Now, obtain the length of the bell on left side as shown below.

$\begin{array}{c}\text{length of belt on the left side}=2\pi R-R\left(\pi -\theta \right)\\ =2\pi R-R\pi +R\theta \\ =\pi R+R\theta \\ =R\left(\pi +\theta \right)\end{array}$

Similarly, obtain the length on the right side as follows.

$\begin{array}{c}\text{length of belt on the right side}=2\pi r-r\left(\pi -\theta \right)\\ =2\pi r-r\pi +r\theta \\ =\pi r+r\theta \\ =r\left(\pi +\theta \right)\end{array}$

Now consider the triangle AFE,

$\begin{array}{l}\frac{AE}{AF}=\frac{AE}{R}\\ AE=\tan \left(\frac{\pi }{2}-\frac{\theta }{2}\right)\\ AE=R\cot \frac{\theta }{2}\end{array}$

Similarly, $CE=r\cot \frac{\theta }{2}$.

Note that, the length of the belt is denoted by L and it can be calculated as follows.

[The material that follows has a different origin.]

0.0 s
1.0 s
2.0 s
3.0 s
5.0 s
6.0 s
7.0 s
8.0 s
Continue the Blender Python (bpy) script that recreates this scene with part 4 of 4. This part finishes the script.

$\begin{array}{c}L=\text{length of the belt }AB+\text{length of the belt }CD+2AE+2CE\\ =R\left(\pi +\theta \right)+r\left(\pi +\theta \right)+2R\cot \frac{\theta }{2}+2r\cot \frac{\theta }{2}\\ =\left(R+r\right)\left(\pi +\theta \right)+2\cot \frac{\theta }{2}\left(R+r\right)\\ =\left(R+r\right)\left(\pi +\theta +2\cot \frac{\theta }{2}\right)\end{array}$

On further simplification,

$\begin{array}{l}\frac{L}{R+r}=\pi +\theta +2\cot \frac{\theta }{2}\\ \frac{L}{R+r}-\pi =\theta +2\cot \frac{\theta }{2}\\ \theta +2\cot \frac{\theta }{2}=\frac{L}{R+r}-\pi \end{array}$

Hence, it is proved.

To determine

The angle $\theta$, by solving the equation in part (a) graphically.

Answer to Problem 66E

The values of $\theta$ has multiple solutions.

Explanation of Solution

From part (a),note that $\theta +2\cot \frac{\theta }{2}=\frac{L}{R+r}-\pi \left(1\right)$.

Substitute the given values $R=2.42\text{ft},r=1.21\text{ft},L=27.78\text{ft}$ in the equation (1) as shown below.

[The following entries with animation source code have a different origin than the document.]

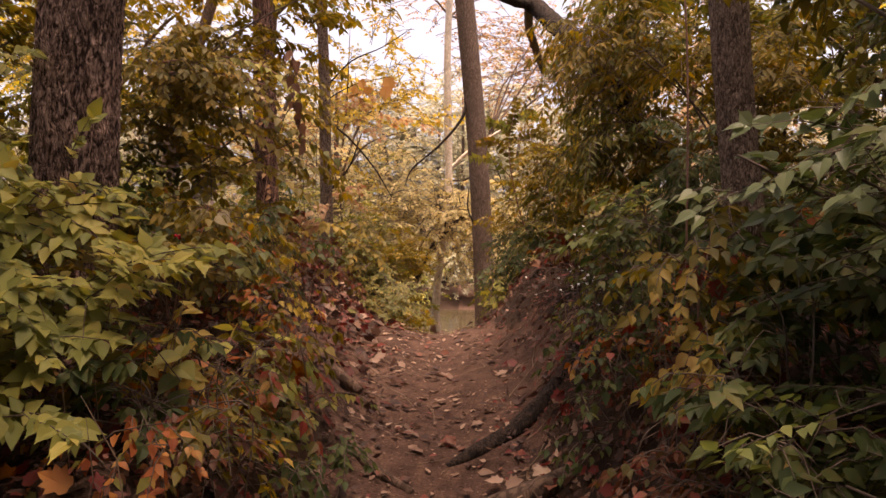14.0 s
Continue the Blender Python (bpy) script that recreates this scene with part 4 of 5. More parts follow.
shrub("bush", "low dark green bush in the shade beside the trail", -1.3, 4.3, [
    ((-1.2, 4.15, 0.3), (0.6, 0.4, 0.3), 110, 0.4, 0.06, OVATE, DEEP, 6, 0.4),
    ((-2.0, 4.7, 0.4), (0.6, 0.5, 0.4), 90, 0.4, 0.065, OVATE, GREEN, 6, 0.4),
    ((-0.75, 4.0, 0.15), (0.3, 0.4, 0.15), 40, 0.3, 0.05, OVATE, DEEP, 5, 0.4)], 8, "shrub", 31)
shrub("bush", "loose bush with fresh green and yellow leaves between slim trunks", -2.5, 14.2, [
    ((-2.6, 14.3, 0.9), (0.8, 0.5, 0.55), 150, 0.36, 0.052, OVATE, OLIVE, 7, 0.4),
    ((-2.9, 14.9, 1.5), (0.7, 0.5, 0.5), 90, 0.36, 0.06, OVATE, LIME, 6, 0.4),
    ((-1.6, 14.3, 0.75), (0.45, 0.4, 0.45), 110, 0.34, 0.05, OVATE, DEEP, 7, 0.4),
    ((-1.2, 14.1, 1.05), (0.28, 0.28, 0.5), 34, 0.34, 0.06, OVATE, GREEN, 6, 0.4),
    ((-2.2, 14.2, 1.5), (0.5, 0.4, 0.4), 34, 0.36, 0.075, OVATE, DEEP, 5, 0.4),
    ((-3.7, 14.6, 1.1), (0.7, 0.6, 0.6), 90, 0.36, 0.06, OVATE, OLIVE, 6, 0.4)], 8, "shrub", 33, stem_r=0.007, singles=60)
shrub("bush", "tall thin bush of golden-green leaves on the river slope", -2.7, 17.0, [
    ((-2.6, 17.0, 1.1), (1.0, 0.8, 1.1), 210, 0.45, 0.075, OVATE, LIME, 6, 0.4),
    ((-3.9, 17.8, 1.4), (1.1, 0.9, 1.1), 120, 0.45, 0.065, OVATE, GOLD, 6, 0.4),
    ((-1.4, 17.4, 0.7), (0.6, 0.7, 0.9), 130, 0.42, 0.075, OVATE, OLIVE, 6, 0.4)], 8, "shrub", 34, stem_r=0.01, rest_blade=SIMPLE, singles=0)
# reddish undergrowth on the left bank
BANK_LEFT_A = [(-0.75, 6.9, 0.34, 26, EMBER, 0.05, 0.06),
    (-1.2, 6.2, 0.45, 30, RUST, 0.055, 0.05),
    (-0.55, 7.4, 0.3, 12, RUST, 0.06, 0.12),
    (-0.72, 8.4, 0.3, 24, EMBER, 0.055, 0.12),
    (-1.0, 9.3, 0.45, 50, DEEP, 0.058, 0.25),
    (-0.75, 7.05, 0.2, 14, DEEP, 0.07, 0.12),
    (-1.3, 10.6, 0.5, 44, OLIVE, 0.06, 0.28),
    (-0.8, 9.3, 0.25, 10, YELLOW, 0.06, 0.1),
    (-1.55, 11.6, 0.4, 24, RUST, 0.08, 0.2),
    (-2.0, 9.4, 0.6, 50, OLIVE, 0.085, 0.4)]
BANK_LEFT_B = [(-1.9, 8.0, 0.5, 40, DEEP, 0.08, 0.3),
    # next two: dark leaf colour stands in for the hollow's shade
    (-0.95, 5.2, 0.4, 30, DEEP, 0.07, 0.15),
    (-1.0, 4.6, 0.4, 34, DEEP, 0.055, 0.1),
    (-2.4, 12.2, 0.6, 46, OLIVE, 0.08, 0.3),
    (-2.6, 13.2, 0.7, 46, RUST, 0.08, 0.3),
    (-0.6, 4.9, 0.25, 18, GREEN, 0.06, 0.1),
    (-0.45, 6.9, 0.18, 16, OLIVE, 0.055, 0.08),
    (-0.5, 8.0, 0.2, 20, OLIVE, 0.06, 0.15),
    (-1.3, 8.7, 0.45, 40, OLIVE, 0.07, 0.4)]
BANK_LEFT_C = [(-0.95, 10.0, 0.35, 36, RUST, 0.05, 0.05),
    (-0.45, 4.2, 0.25, 22, GREEN, 0.065, 0.12),
    (-0.35, 5.1, 0.18, 14, RUST, 0.06, 0.06),
    (-1.0, 8.4, 0.35, 40, OLIVE, 0.065, 0.4),
    (-1.05, 8.9, 0.25, 20, EMBER, 0.06, 0.2),
    (-1.6, 8.6, 0.4, 40, DEEP, 0.06, 0.3),
    (-1.35, 9.7, 0.4, 40, DEEP, 0.06, 0.25)]
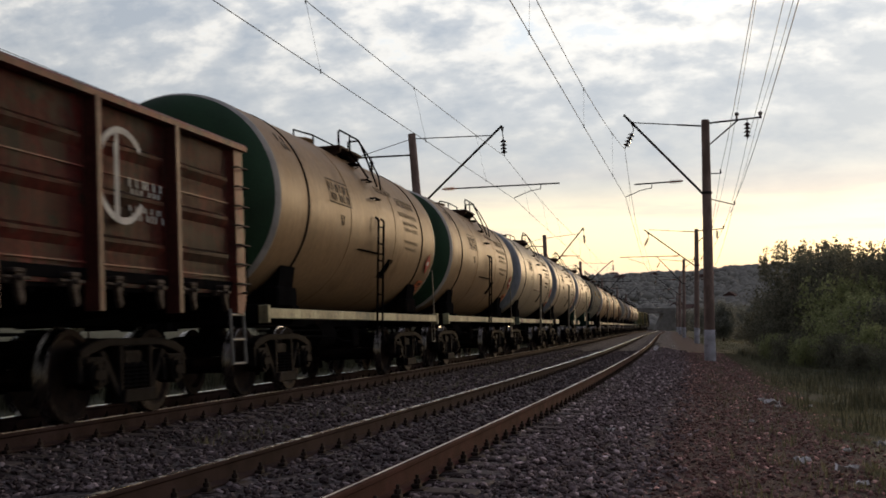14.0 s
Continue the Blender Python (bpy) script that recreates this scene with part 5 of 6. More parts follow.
def boxcar(u, label):
    car = empty("covered_wagon", None, label, "freight wagon", "covered wagons at the tail of the train")
    turns = (Matrix.Identity(4), Matrix.Rotation(math.pi, 4, "Z"))
    part("underframe", cached("b_floor", box_floor_mesh), M["under"], car)
    part("brake_gear", cached("brake_gear", brake_gear_mesh), M["under"], car)
    part("roof", cached("b_roof", roof_mesh), M["box_roof"], car)
    for k in (-1, 1):
        for x in (0.95, 1.15):
            part("roof_board", cached("b_board%.2f" % x, lambda bm: box(bm, x - 0.08, x + 0.08, -BL / 2 + 0.7, BL / 2 - 0.7, BH + 0.23, BH + 0.27, 0.008)), M["box_roof"], car, Matrix.Rotation(0 if k > 0 else math.pi, 4, "Z"))
        for i in range(12):
            part("board_bracket", cached("b_bbr", lambda bm: box(bm, 0.85, 1.24, -0.02, 0.02, BH + 0.1, BH + 0.23)), M["box_roof"], car, Matrix.Rotation(0 if k > 0 else math.pi, 4, "Z") @ Matrix.Translation((0, -BL / 2 + 0.9 + i * (BL - 1.8) / 11, 0)))
    edges = [-BL / 2] + BOX_POSTS + [BL / 2]
    for k, t in enumerate(turns):
        for a, b in zip(edges, edges[1:]):
            segs = [(a, b, True)]
            for p, q, _ in segs:
                for z0, z1, mk in stripes((p + q) / 2):
                    part("side_panel", box_panel_mesh(q - p - 0.02, z0, z1), M[mk], car, t @ Matrix.Translation((0, (p + q) / 2, 0)))
        for y in [-BL / 2 + 0.06] + BOX_POSTS + [BL / 2 - 0.06]:
            for z0, z1, mk in stripes(y):
                dark = M["box_grey"] if mk == "box_grey" else M["box_green"] if mk == "box_green" else M[mk]
                part("post", box_post_mesh(z0, z1), dark, car, t @ Matrix.Translation((0, y, 0)))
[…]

$\begin{array}{c}\theta +2\cot \frac{\theta }{2}=\frac{L}{R+r}-\pi \\ \theta +2\cot \frac{\theta }{2}=\frac{27.78}{2.42+1.21}-\pi \\ \theta +2\cot \frac{\theta }{2}=4.5113\end{array}$

Use online graph calculator and obtain the graph of the function $f\left(\theta \right)=\theta +2\cot \frac{\theta }{2}$ as shown below in Figure 2.

From Figure, it is observed that the values of $\theta$ are 1.047, 12.048, 18.567… and it has multiple solutions.

Therefore, the values of $\theta$ has multiple solutions.